> _EXERCISE AIM_
From the data that follows, copy every line holding the string "script".

> _PROVIDED RECORDS_
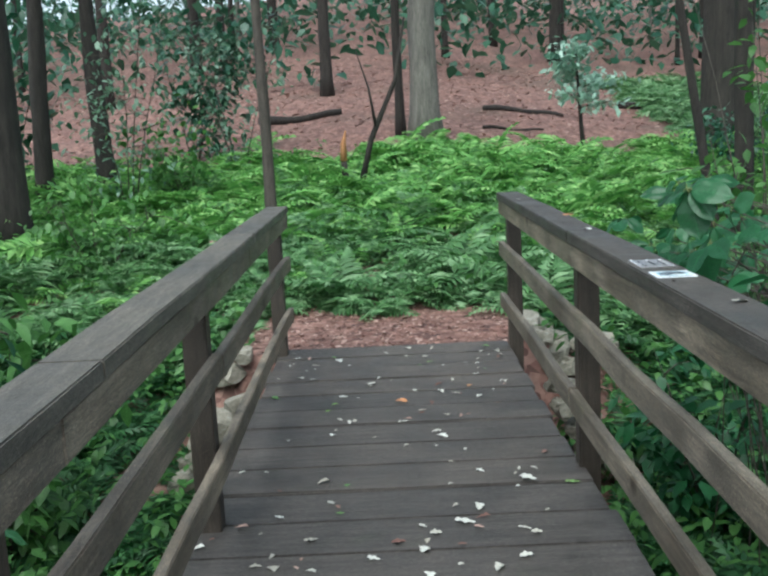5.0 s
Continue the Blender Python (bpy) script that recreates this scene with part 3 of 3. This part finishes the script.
def tree(x, y, radius, height, lean, mat, label, seed, crown_from=0.55, spread=2.0, leaves=500, leaf_mat=None, leaf_size=0.14, limbs=7, flare=1.35, branches_low=0):
    path = trunk_path(x, y, height, lean, seed, 16, radius)
    radii = [radius * (1 - 0.75 * i / 16) * (1 + (flare - 1) * math.exp(-i * 1.6)) for i in range(17)]
    top = tagged(empty("tree", path[0]), label, "tree")
    shift = Vector(path[0])
    def local(vs):
        return [tuple(Vector(v) - shift) for v in vs]
    vs, fs = tube(path, radii, 14 if radius > 0.08 else 8, 0.22, seed)
    put("trunk", mesh_of("trunk", local(vs), fs, mat), top)
    r = np.random.default_rng(seed + 50)
    ends, parts = [], []
    for k in range(limbs):
        t = crown_from + (1 - crown_from) * k / max(1, limbs - 1) * 0.97
        i = min(15, int(t * 16))
        a = Vector(path[i]).lerp(Vector(path[i + 1]), t * 16 - i)
        w = r.uniform(0, 6.28)
        length = spread * r.uniform(0.6, 1.1) * (1.2 - 0.6 * t)
        d = Vector((math.cos(w), math.sin(w), r.uniform(0.15, 0.6)))
        pts = [a + d * length * q + Vector((0, 0, -0.12 * length * q * q)) + noise.noise_vector(Vector((k, seed, q * 3))) * 0.12 * length * q for q in (0, 0.25, 0.5, 0.75, 1)]
        rr = radii[i] * 0.4
        parts.append(tube(pts, [rr, rr * 0.75, rr * 0.5, rr * 0.3, rr * 0.12], 6))
        ends += [(p, length) for p in pts[1:]]
    if parts:
        vs, fs = tubes(parts)
        put("limbs", mesh_of("limbs", local(vs), fs, mat), top)
    if leaves and ends:
        pick = r.integers(0, len(ends), leaves)
        pos = np.array([ends[q][0] for q in pick]) + r.normal(0, 1, (leaves, 3)) * np.array([[ends[q][1] * 0.22] for q in pick]) * np.array([1, 1, 0.6]) - np.array(shift)
        ms = placed(pos, r.uniform(0, 6.28, leaves), r.normal(-0.3, 0.35, leaves), r.normal(0, 0.35, leaves), r.uniform(0.7, 1.3, leaves) * leaf_size)
        put_stuff("crown", join_copies("crown", LEAF, ms, r.integers(0, 3, leaves), leaf_mat or M_SHRUB), top)
    return top


tree(0.74, 10.6, 0.27, 11, (0.0, 0.0), M_GREY_BARK, "stout grey-barked tree standing at the edge of the ferns", 1, spread=3, leaves=700)
tree(0.32, 11.6, 0.09, 8, (-0.01, 0.0), M_BARK, "slim dark tree beside the stout grey trunk", 2)
tree(5.75, 10.2, 0.36, 12, (0.0, 0.02), M_BARK, "massive dark-barked tree at the edge of the ferns", 3, spread=3, leaves=700)
tree(6.5, 11.2, 0.14, 10, (0.03, 0.0), M_BARK, "dark tree behind the massive trunk", 4)
tree(3.72, 3.7, 0.108, 8, (0.0, 0.015), M_BARK, "dark straight tree rising from the ferns", 5, leaves=500)
tree(3.48, 3.75, 0.058, 7, (-0.13, 0.10), M_BARK, "thin dark leaning tree beside a straight one", 6, leaves=300)
tree(-1.08, 2.75, 0.062, 7, (-0.012, 0.0), M_TWIG, "thin straight young tree close to the bridge end", 7, spread=1.2, leaves=240, flare=1.2)
tree(-3.95, 7.4, 0.13, 9, (-0.035, 0.0), M_BARK, "dark-barked tree among the undergrowth", 8)
tree(-4.7, 6.9, 0.13, 9, (0.05, 0.0), M_BARK, "dark leaning tree among the undergrowth", 9)
tree(-4.3, 4.6, 0.22, 10, (0.01, 0.02), M_BARK, "thick dark tree behind the shrubs", 10, leaves=500)
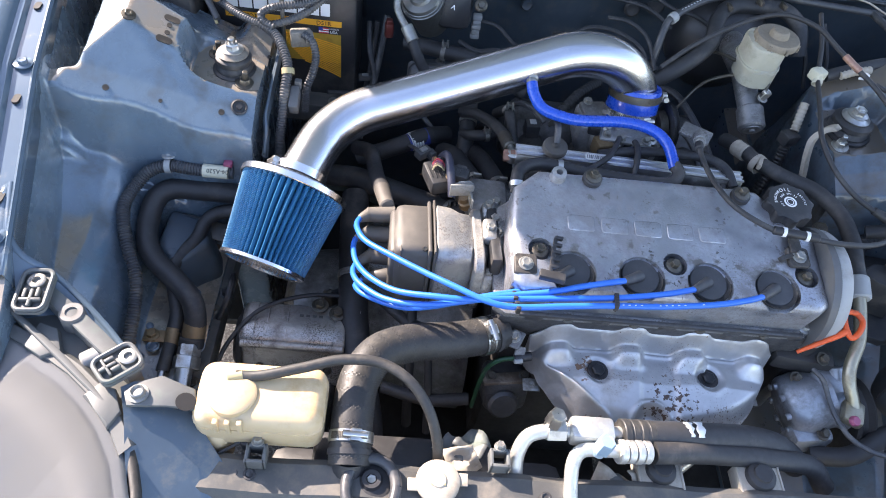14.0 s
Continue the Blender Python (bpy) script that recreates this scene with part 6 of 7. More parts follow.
# red plug, riveted box and sprung clamps in the shade below the filter
g = bmesh.new()
box(g, (-0.368, 0.500, 0.790), (0.014, 0.012, 0.026), 0.003, 8)
box(g, (-0.368, 0.500, 0.805), (0.010, 0.010, 0.008), 0.002, 8)
single("red_plug", g, material("dull_red_plastic", (0.13, 0.022, 0.018), 0.5, 0, 0.15, 30, (0.06, 0.04, 0.035), 0.3, 30), (-0.368, 0.500, 0.780), "dull red plug in the shade below the fuel filter", "connector", "connectors")
vx = thing("valve_box", (-0.305, 0.452, 0.70), "black riveted vacuum valve box in the shade", "valve box")
g = bmesh.new()
box(g, (-0.300, 0.448, 0.735), (0.066, 0.030, 0.062), 0.008, Matrix.Rotation(radians(-35), 3, "X"), 3)
part("case", g, canister_grey, vx)
g = bmesh.new()
tube(g, [Vector((-0.300, 0.448, 0.735)) + Matrix.Rotation(radians(55), 3, "X") @ Vector((px_, py_, 0.0160)) for px_, py_ in rounded_rect(0.062, 0.056, 0.012, 4) + rounded_rect(0.062, 0.056, 0.012, 4)[:1]], 0.0016, 6, False)
part("seam", g, black_plastic, vx)
g = bmesh.new()
box(g, (-0.262, 0.430, 0.752), (0.008, 0.004, 0.014), 0.001)
box(g, (-0.258, 0.428, 0.752), (0.012, 0.003, 0.005), 0.001)
part("clip", g, dull_zinc, vx, "bright steel clip")

# ---- shaded clutter between battery, firewall and gearbox ----
def clamped_hose(label, pts, r, at, mat_=rubber):
    t = line_thing("coolant_hose", label, "hose", pts, r, mat_, "rubber hoses", "hose", 16)
    for k in at:
        p, d = Vector(pts[k]), Vector(pts[min(k + 1, len(pts) - 1)]) - Vector(pts[max(k - 1, 0)])
        g = bmesh.new()
        band(g, p, d, r + 0.0006, 0.007)
        for s_ in (-1, 1):
            box(g, p + Vector((0.004 * s_, -0.003, r + 0.004)), (0.003, 0.010, 0.009), 0.0008)
        part("spring_clamp", g, dull_zinc, t, "steel spring clamp")
    return t


clamped_hose("black heater hose crossing the firewall with a spring clamp", [(-0.34, 0.500, 0.770), (-0.305, 0.487, 0.775), (-0.277, 0.475, 0.778), (-0.235, 0.468, 0.776), (-0.19, 0.455, 0.765), (-0.14, 0.44, 0.74)], 0.0125, (2,))
clamped_hose("black coolant hose dropping behind the gearbox", [(-0.225, 0.435, 0.715), (-0.228, 0.395, 0.705), (-0.231, 0.358, 0.690), (-0.24, 0.32, 0.66), (-0.26, 0.29, 0.61)], 0.0130, (1,))
clamped_hose("looped black bypass hose under the intake tube", [(-0.236, 0.372, 0.700), (-0.222, 0.352, 0.716), (-0.202, 0.348, 0.722), (-0.186, 0.362, 0.718), (-0.184, 0.388, 0.705), (-0.196, 0.408, 0.69), (-0.215, 0.41, 0.67)], 0.0085, (2,))
clamped_hose("wide black hose lying across the gearbox", [(-0.44, 0.31, 0.640), (-0.398, 0.293, 0.655), (-0.345, 0.270, 0.660), (-0.29, 0.255, 0.655), (-0.25, 0.23, 0.665), (-0.22, 0.20, 0.69)], 0.0175, (4,))
clamped_hose("black hose beside the water outlet", [(-0.275, 0.300, 0.660), (-0.262, 0.270, 0.690), (-0.250, 0.245, 0.705), (-0.238, 0.215, 0.715)], 0.0110, (2,))
for pts, r in (([(-0.373, 0.524, 0.80), (-0.377, 0.508, 0.77), (-0.381, 0.492, 0.74), (-0.388, 0.465, 0.70), (-0.395, 0.43, 0.66)], 0.0058), ([(-0.388, 0.520, 0.79), (-0.390, 0.511, 0.76), (-0.396, 0.496, 0.71), (-0.402, 0.480, 0.67)], 0.0046),
               ([(-0.355, 0.43, 0.72), (-0.33, 0.41, 0.715), (-0.30, 0.40, 0.70), (-0.27, 0.38, 0.675)], 0.0040), ([(-0.165, 0.40, 0.745), (-0.150, 0.38, 0.765), (-0.135, 0.36, 0.77), (-0.12, 0.34, 0.765)], 0.0045),
               ([(-0.33, 0.35, 0.69), (-0.31, 0.325, 0.70), (-0.285, 0.30, 0.705), (-0.271, 0.245, 0.72), (-0.268, 0.21, 0.74)], 0.0032), ([(-0.46, 0.44, 0.70), (-0.43, 0.455, 0.69), (-0.40, 0.462, 0.685), (-0.36, 0.455, 0.68)], 0.0036),
               ([(0.05, 0.42, 0.72), (0.08, 0.40, 0.745), (0.11, 0.37, 0.75), (0.13, 0.33, 0.735), (0.14, 0.28, 0.70)], 0.0050), ([(0.09, 0.50, 0.74), (0.12, 0.46, 0.75), (0.16, 0.40, 0.72), (0.19, 0.34, 0.68)], 0.0065)):
    line_thing("vacuum_line", "thin dark line among the shaded pipes at the firewall", "vacuum line", pts, r, grey_loom, "thin lines", "line", 8)
cb = thing("charcoal_canister", (-0.295, 0.47, 0.70), "black plastic purge canister with a nipple below the fuel filter", "canister")
g = bmesh.new()
box(g, (-0.295, 0.474, 0.722), (0.052, 0.044, 0.048), 0.006, 8, 3)
box(g, (-0.295, 0.474, 0.7475), (0.040, 0.034, 0.006), 0.002, 8)
part("body", g, canister_grey, cb)
g = bmesh.new()
rod(g, (-0.272, 0.462, 0.742), (-0.258, 0.456, 0.745), 0.004, 10)
turned(g, (-0.262, 0.458, 0.744), (0.9, -0.4, 0.2), [(0, 0.006), (0.003, 0.006)], 10)
part("nipple", g, dull_zinc, cb)
for p in ((-0.312, 0.462, 0.750), (-0.282, 0.486, 0.750)):
    g = bmesh.new()
    hex_bolt(g, p, (0, 0, 1), 0.0045, 0.004, 1.4)
    part("screw", g, dull_zinc, cb)
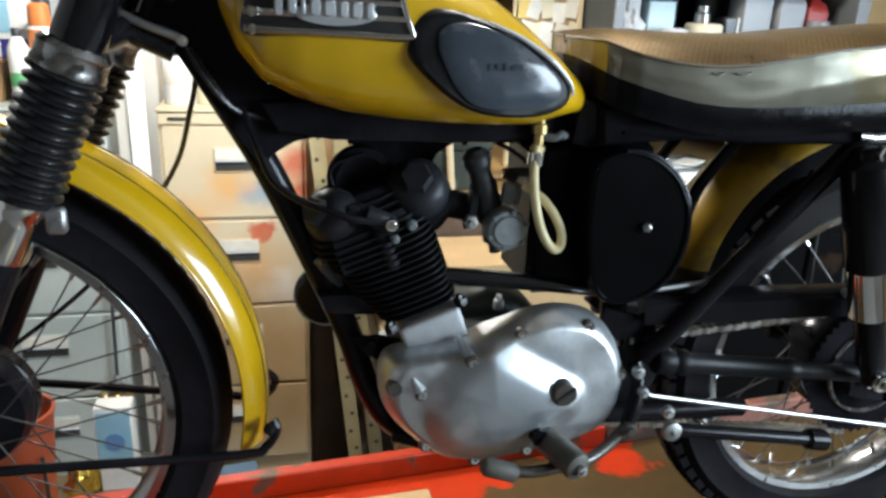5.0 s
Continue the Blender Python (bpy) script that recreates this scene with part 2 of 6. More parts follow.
box(3.6, 3.73, -2.4, -0.5, FLOOR, 0.2, 0, east)
solo("wall_east", east, plywood, "tan plywood side wall with a wide opening", "wall", kind="structure")
# unseen closing wall and ceiling, kept dark so paint and metal reflect less
solo("wall_south", box(-2.8, 3.6, -2.8, -2.67, FLOOR, 2.3), dark_boards, "unseen dark wall closing the room behind the camera", "wall", kind="structure")
solo("ceiling", box(-2.8, 3.6, -2.8, 2.7, 2.3, 2.4), dark_boards, "unseen dark ceiling closing the room", "ceiling", kind="structure")
solo("ground", box(-40, 40, -40, 40, FLOOR - 0.30, FLOOR - 0.125), concrete, "grey yard outside the workshop", "ground", kind="structure")
solo("corner_post", box(-0.185, -0.035, 2.30, 2.449, FLOOR, 2.3, 0.006), white_paint, "white painted upright post on the wall", "post", kind="structure")

# lamp fitting that carries the bulb
for x, y, z, watts in LAMPS:
    lampf = thing("hanging_lamp", (x, y, z), "white enamel workshop lamp hanging on a flex", "lamp", "hanging lamps")
    part("shade", lathe([(0.03, 0.13), (0.04, 0.12), (0.10, 0.09), (0.16, 0.07), (0.158, 0.066), (0.10, 0.084), (0.038, 0.115)], Matrix.Translation((x, y, z)), 32, close=True), white_paint, lampf)
    part("flex", rod((x, y, z + 0.12), (x, y, 2.3), 0.004, 8), rubber, lampf)

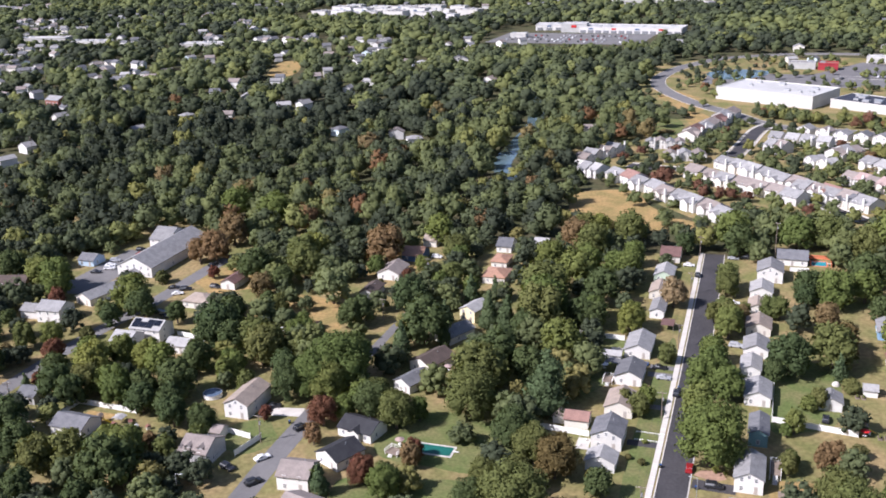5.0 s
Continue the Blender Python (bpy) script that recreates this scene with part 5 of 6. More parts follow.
# ---- trees of the yards ----
MARKED = []          # single trees of the farther stands: x, y, radius, height, species
MARKED += [(-265.7, 994.6, 7.5, 15.0, 0.5), (-173.1, 826.5, 7.5, 15.0, 0.5), (-189.6, 672.0, 7.5, 15.0, 0.1), (-166.0, 511.5, 7.5, 15.0, 0.1), (-190.4, 848.1, 7.5, 15.0, 0.5), (-99.9, 718.0, 7.5, 15.0, 0.86), (-352.3, 496.7, 7.5, 15.0, 0.1), (-360.6, 478.1, 7.5, 15.0, 0.1), (-348.4, 519.0, 7.5, 15.0, 0.1), (-72.1, 699.1, 7.5, 15.0, 0.5), (-415.4, 431.1, 7.5, 15.0, 0.1), (-172.4, 578.4, 7.5, 15.0, 0.1), (-399.3, 454.5, 7.5, 15.0, 0.1), (-367.9, 456.6, 7.5, 15.0, 0.1), (-541.9, 575.0, 7.5, 15.0, 0.1), (-179.8, 767.8, 7.5, 15.0, 0.1), (-164.7, 674.2, 7.5, 15.0, 0.1), (-130.1, 669.3, 7.5, 15.0, 0.86), (-517.4, 557.3, 7.5, 15.0, 0.5)]
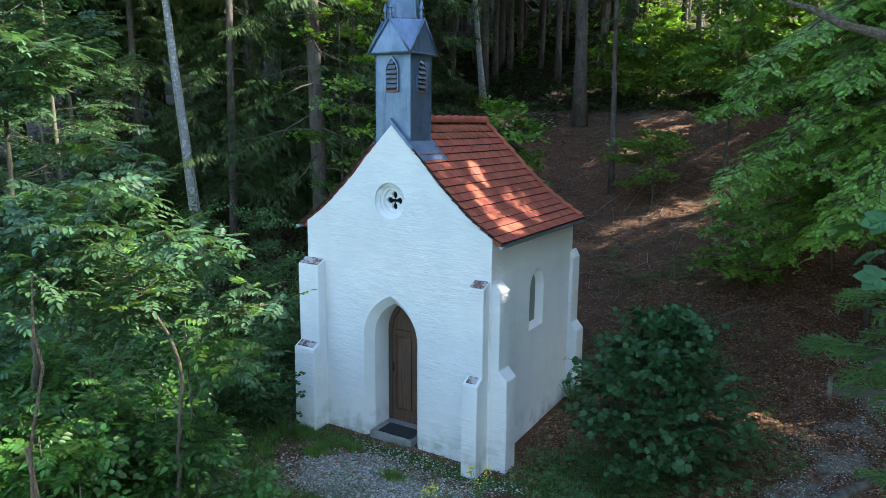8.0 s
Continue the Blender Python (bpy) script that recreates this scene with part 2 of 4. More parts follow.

> _SOLUTION TO THE EXERCISE_
Continue the Blender Python (bpy) script that recreates this scene with part 3 of 3. This part finishes the script.
Continue the Blender Python (bpy) script that recreates this scene with part 6 of 7. More parts follow.
Continue the Blender Python (bpy) script that recreates this scene with part 2 of 6. More parts follow.
Continue the Blender Python (bpy) script that recreates this scene with part 5 of 6. More parts follow.
Continue the Blender Python (bpy) script that recreates this scene with part 2 of 4. More parts follow.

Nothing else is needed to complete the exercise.